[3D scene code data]

━━━━━━━━━━━━━━━━━━━━

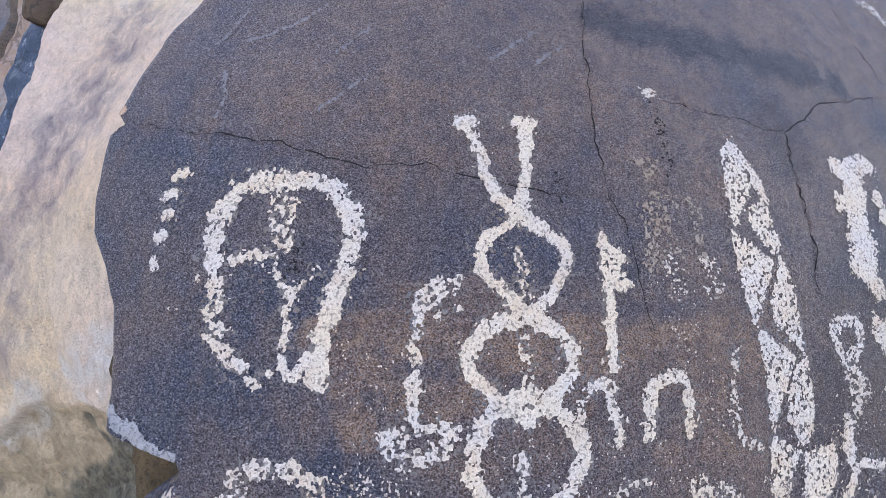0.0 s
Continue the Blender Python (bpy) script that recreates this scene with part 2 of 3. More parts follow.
def face(x, z):
    """Depth y of the carved face over the upright plane."""
    a, c = np.asarray(x) - 0.2, np.asarray(z) - 1.2
    y = (0.3645 + 0.2277 * a + 0.2209 * c + 0.2236 * a * a + 0.0078 * a * c + 0.2964 * c * c
         - 0.1041 * a ** 3 - 0.0259 * a * a * c + 0.0199 * a * c * c - 0.0318 * c ** 3)
    y = y + 0.010 * (value_noise(x, z, 0.16, 11) - 0.5) + 0.003 * (value_noise(x, z, 0.045, 12) - 0.5)
    for width, line in CRACKS:
        wob = 0.006 * (value_noise(x, z, 0.02, 21) - 0.5)
        d = np.abs(to_line(x + wob, z - wob, line))
        y = y + 0.0007 * width * soft(d, 0.0003, 0.0012 * width)
    for px, pz, r in PITS:
        d = np.hypot(x - px / 1000, z - pz / 1000)
        y = y + 0.0009 * r * soft(d, 0.0002 * r, 0.0008 * r)
    # the fractured knob with its hollow below
    y = y + 0.012 * soft(to_line(x, z, (-18, 1060, -20, 985)), 0.010, 0.028) - 0.013 * soft(to_line(x, z, (10, 1150, 30, 1085)), 0.020, 0.024)
    y = y + 0.020 * soft(to_line(x, z, (20, 1040, 48, 1022)), 0.012, 0.007) + 0.009 * soft(to_line(x, z, (68, 1090, 62, 1068)), 0.003, 0.009)
    y = y - 0.006 * soft(to_line(x, z, (-80, 1182, 0, 1172)), 0.012, 0.02)
    # the block under the ledge stands back, and the rim is worn round
    y = y + 0.012 * soft(to_line(x, z, (-300, 800, -120, 800, -60, 790)), 0.062, 0.02)
    rim = np.clip(1 - (x - edge_at(z)) / 0.022, 0, 1)
    return y + 0.016 * rim ** 3


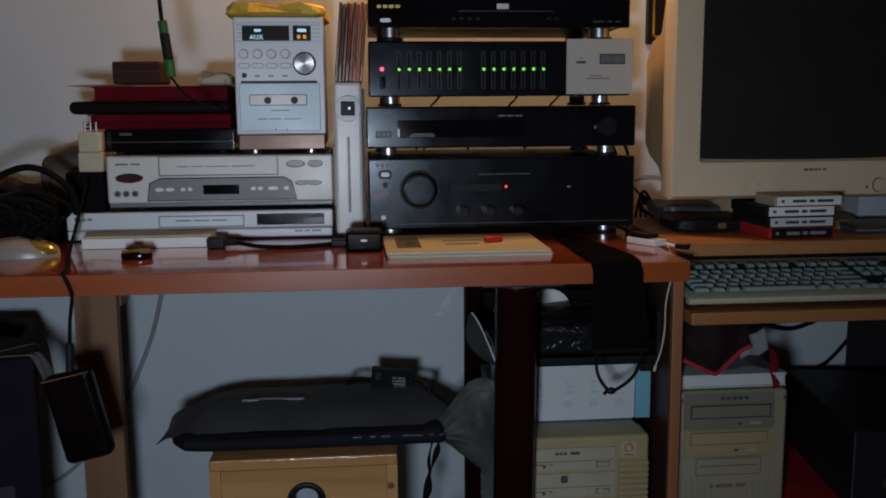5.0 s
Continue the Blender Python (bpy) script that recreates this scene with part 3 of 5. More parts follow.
t = thing("wall_cable", (-0.35, 1.92, 0.10), "pale grey cable looping down against the wall", "cable")
part("cord", sweep([(-0.225, 1.935, 0.70), (-0.236, 1.932, 0.64), (-0.262, 1.93, 0.53), (-0.294, 1.932, 0.448), (-0.335, 1.934, 0.36), (-0.389, 1.936, 0.294), (-0.446, 1.936, 0.238), (-0.52, 1.936, 0.20), (-0.60, 1.936, 0.19)], 0.0042, n=8), WIREW, t)
t = thing("wall_cable", (-0.555, 1.93, 0.45), "pale grey cable hanging behind the loudspeaker", "cable")
part("cord", sweep([(-0.545, 1.936, 0.717), (-0.552, 1.934, 0.66), (-0.556, 1.934, 0.596), (-0.56, 1.935, 0.50), (-0.60, 1.936, 0.40), (-0.70, 1.936, 0.30)], 0.0045, n=8), WIREW, t)
t = thing("floor_cable", (0.27, 1.72, 0), "thin black cable lying in a loop on the floor", "cable")
part("cord", sweep([(0.19, 1.64, 0.003), (0.219, 1.651, 0.003), (0.27, 1.69, 0.003), (0.305, 1.73, 0.003), (0.315, 1.767, 0.003), (0.29, 1.80, 0.003), (0.24, 1.82, 0.003), (0.19, 1.83, 0.003)], 0.0016, n=8), WIREB, t)

# wall socket and what is plugged into it
t = thing("wall_socket", (-0.915, 1.94, 0.27), "aged cream wall socket with a dark plug in it", "socket")
part("face_plate", box(-0.945, -0.885, 1.934, WY, 0.225, 0.315, 0.003), PAGES, t)
part("plug", rod((-0.915, 1.905, 0.262), (-0.915, 1.934, 0.262), 0.012, n=18, bevel=0.002), BLACK, t)
part("cord", sweep([(-0.915, 1.905, 0.262), (-0.93, 1.885, 0.27), (-0.95, 1.88, 0.32), (-0.965, 1.89, 0.42), (-0.968, 1.90, 0.52), (-0.968, 1.91, 0.64), (-0.968, 1.91, 0.717)], 0.004, n=8), WIREB, t)
part("cord", sweep([(-0.90, 1.905, 0.258), (-0.875, 1.88, 0.235), (-0.862, 1.88, 0.18), (-0.86, 1.88, 0.10), (-0.86, 1.87, 0.03), (-0.84, 1.86, 0.006)], 0.003, n=8), WIREW, t)

t = thing("dark_side_panel", (-0.96, 1.7, 0), "tall dark wooden panel standing at the end of the desk", "panel")
part("board", box(-1.140, -0.930, 1.91, 1.935, 0, 0.7165, 0.003), DARKW, t)
part("edge_strip", box(-1.1405, -0.9295, 1.906, 1.910, 0, 0.7165, 0.001), DARKW, t)
# dark cabinet speaker at the left end, under the desk
t = thing("dark_cabinet", (-1.05, 1.70, 0), "dark stained wooden cabinet with a round knob on the floor", "cabinet")
part("body", box(-1.40, -0.985, 1.60, 1.90, 0.03, 0.33, 0.006, 3), DARKW, t)
part("plinth", box(-1.38, -1.00, 1.63, 1.88, 0, 0.03, 0.002), DARKW, t)
part("door", box(-1.385, -0.995, 1.588, 1.60, 0.05, 0.32, 0.004), DARKW, t)
part("knob", rod((-1.02, 1.568, 0.20), (-1.02, 1.588, 0.20), 0.022, n=22, bevel=0.003), GLOSSB, t, "round black knob")
part("knob_ring", rod((-1.02, 1.566, 0.20), (-1.02, 1.5685, 0.20), 0.012, n=18), GREYM, t)

# ---- the beige computer tower, its stand and what is piled on it ----
PY = 1.408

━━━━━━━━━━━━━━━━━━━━

Quote all of the entries word for word, omitting any pictures.

0.0 s
Continue the Blender Python (bpy) script that recreates this scene with part 2 of 3. More parts follow.
def face(x, z):
    """Depth y of the carved face over the upright plane."""
    a, c = np.asarray(x) - 0.2, np.asarray(z) - 1.2
    y = (0.3645 + 0.2277 * a + 0.2209 * c + 0.2236 * a * a + 0.0078 * a * c + 0.2964 * c * c
         - 0.1041 * a ** 3 - 0.0259 * a * a * c + 0.0199 * a * c * c - 0.0318 * c ** 3)
    y = y + 0.010 * (value_noise(x, z, 0.16, 11) - 0.5) + 0.003 * (value_noise(x, z, 0.045, 12) - 0.5)
    for width, line in CRACKS:
        wob = 0.006 * (value_noise(x, z, 0.02, 21) - 0.5)
        d = np.abs(to_line(x + wob, z - wob, line))
        y = y + 0.0007 * width * soft(d, 0.0003, 0.0012 * width)
    for px, pz, r in PITS:
        d = np.hypot(x - px / 1000, z - pz / 1000)
        y = y + 0.0009 * r * soft(d, 0.0002 * r, 0.0008 * r)
    # the fractured knob with its hollow below
    y = y + 0.012 * soft(to_line(x, z, (-18, 1060, -20, 985)), 0.010, 0.028) - 0.013 * soft(to_line(x, z, (10, 1150, 30, 1085)), 0.020, 0.024)
    y = y + 0.020 * soft(to_line(x, z, (20, 1040, 48, 1022)), 0.012, 0.007) + 0.009 * soft(to_line(x, z, (68, 1090, 62, 1068)), 0.003, 0.009)
    y = y - 0.006 * soft(to_line(x, z, (-80, 1182, 0, 1172)), 0.012, 0.02)
    # the block under the ledge stands back, and the rim is worn round
    y = y + 0.012 * soft(to_line(x, z, (-300, 800, -120, 800, -60, 790)), 0.062, 0.02)
    rim = np.clip(1 - (x - edge_at(z)) / 0.022, 0, 1)
    return y + 0.016 * rim ** 3


5.0 s
Continue the Blender Python (bpy) script that recreates this scene with part 3 of 5. More parts follow.
t = thing("wall_cable", (-0.35, 1.92, 0.10), "pale grey cable looping down against the wall", "cable")
part("cord", sweep([(-0.225, 1.935, 0.70), (-0.236, 1.932, 0.64), (-0.262, 1.93, 0.53), (-0.294, 1.932, 0.448), (-0.335, 1.934, 0.36), (-0.389, 1.936, 0.294), (-0.446, 1.936, 0.238), (-0.52, 1.936, 0.20), (-0.60, 1.936, 0.19)], 0.0042, n=8), WIREW, t)
t = thing("wall_cable", (-0.555, 1.93, 0.45), "pale grey cable hanging behind the loudspeaker", "cable")
part("cord", sweep([(-0.545, 1.936, 0.717), (-0.552, 1.934, 0.66), (-0.556, 1.934, 0.596), (-0.56, 1.935, 0.50), (-0.60, 1.936, 0.40), (-0.70, 1.936, 0.30)], 0.0045, n=8), WIREW, t)
t = thing("floor_cable", (0.27, 1.72, 0), "thin black cable lying in a loop on the floor", "cable")
part("cord", sweep([(0.19, 1.64, 0.003), (0.219, 1.651, 0.003), (0.27, 1.69, 0.003), (0.305, 1.73, 0.003), (0.315, 1.767, 0.003), (0.29, 1.80, 0.003), (0.24, 1.82, 0.003), (0.19, 1.83, 0.003)], 0.0016, n=8), WIREB, t)

# wall socket and what is plugged into it
t = thing("wall_socket", (-0.915, 1.94, 0.27), "aged cream wall socket with a dark plug in it", "socket")
part("face_plate", box(-0.945, -0.885, 1.934, WY, 0.225, 0.315, 0.003), PAGES, t)
part("plug", rod((-0.915, 1.905, 0.262), (-0.915, 1.934, 0.262), 0.012, n=18, bevel=0.002), BLACK, t)
part("cord", sweep([(-0.915, 1.905, 0.262), (-0.93, 1.885, 0.27), (-0.95, 1.88, 0.32), (-0.965, 1.89, 0.42), (-0.968, 1.90, 0.52), (-0.968, 1.91, 0.64), (-0.968, 1.91, 0.717)], 0.004, n=8), WIREB, t)
part("cord", sweep([(-0.90, 1.905, 0.258), (-0.875, 1.88, 0.235), (-0.862, 1.88, 0.18), (-0.86, 1.88, 0.10), (-0.86, 1.87, 0.03), (-0.84, 1.86, 0.006)], 0.003, n=8), WIREW, t)

t = thing("dark_side_panel", (-0.96, 1.7, 0), "tall dark wooden panel standing at the end of the desk", "panel")
part("board", box(-1.140, -0.930, 1.91, 1.935, 0, 0.7165, 0.003), DARKW, t)
part("edge_strip", box(-1.1405, -0.9295, 1.906, 1.910, 0, 0.7165, 0.001), DARKW, t)
# dark cabinet speaker at the left end, under the desk
t = thing("dark_cabinet", (-1.05, 1.70, 0), "dark stained wooden cabinet with a round knob on the floor", "cabinet")
part("body", box(-1.40, -0.985, 1.60, 1.90, 0.03, 0.33, 0.006, 3), DARKW, t)
part("plinth", box(-1.38, -1.00, 1.63, 1.88, 0, 0.03, 0.002), DARKW, t)
part("door", box(-1.385, -0.995, 1.588, 1.60, 0.05, 0.32, 0.004), DARKW, t)
part("knob", rod((-1.02, 1.568, 0.20), (-1.02, 1.588, 0.20), 0.022, n=22, bevel=0.003), GLOSSB, t, "round black knob")
part("knob_ring", rod((-1.02, 1.566, 0.20), (-1.02, 1.5685, 0.20), 0.012, n=18), GREYM, t)

# ---- the beige computer tower, its stand and what is piled on it ----
PY = 1.408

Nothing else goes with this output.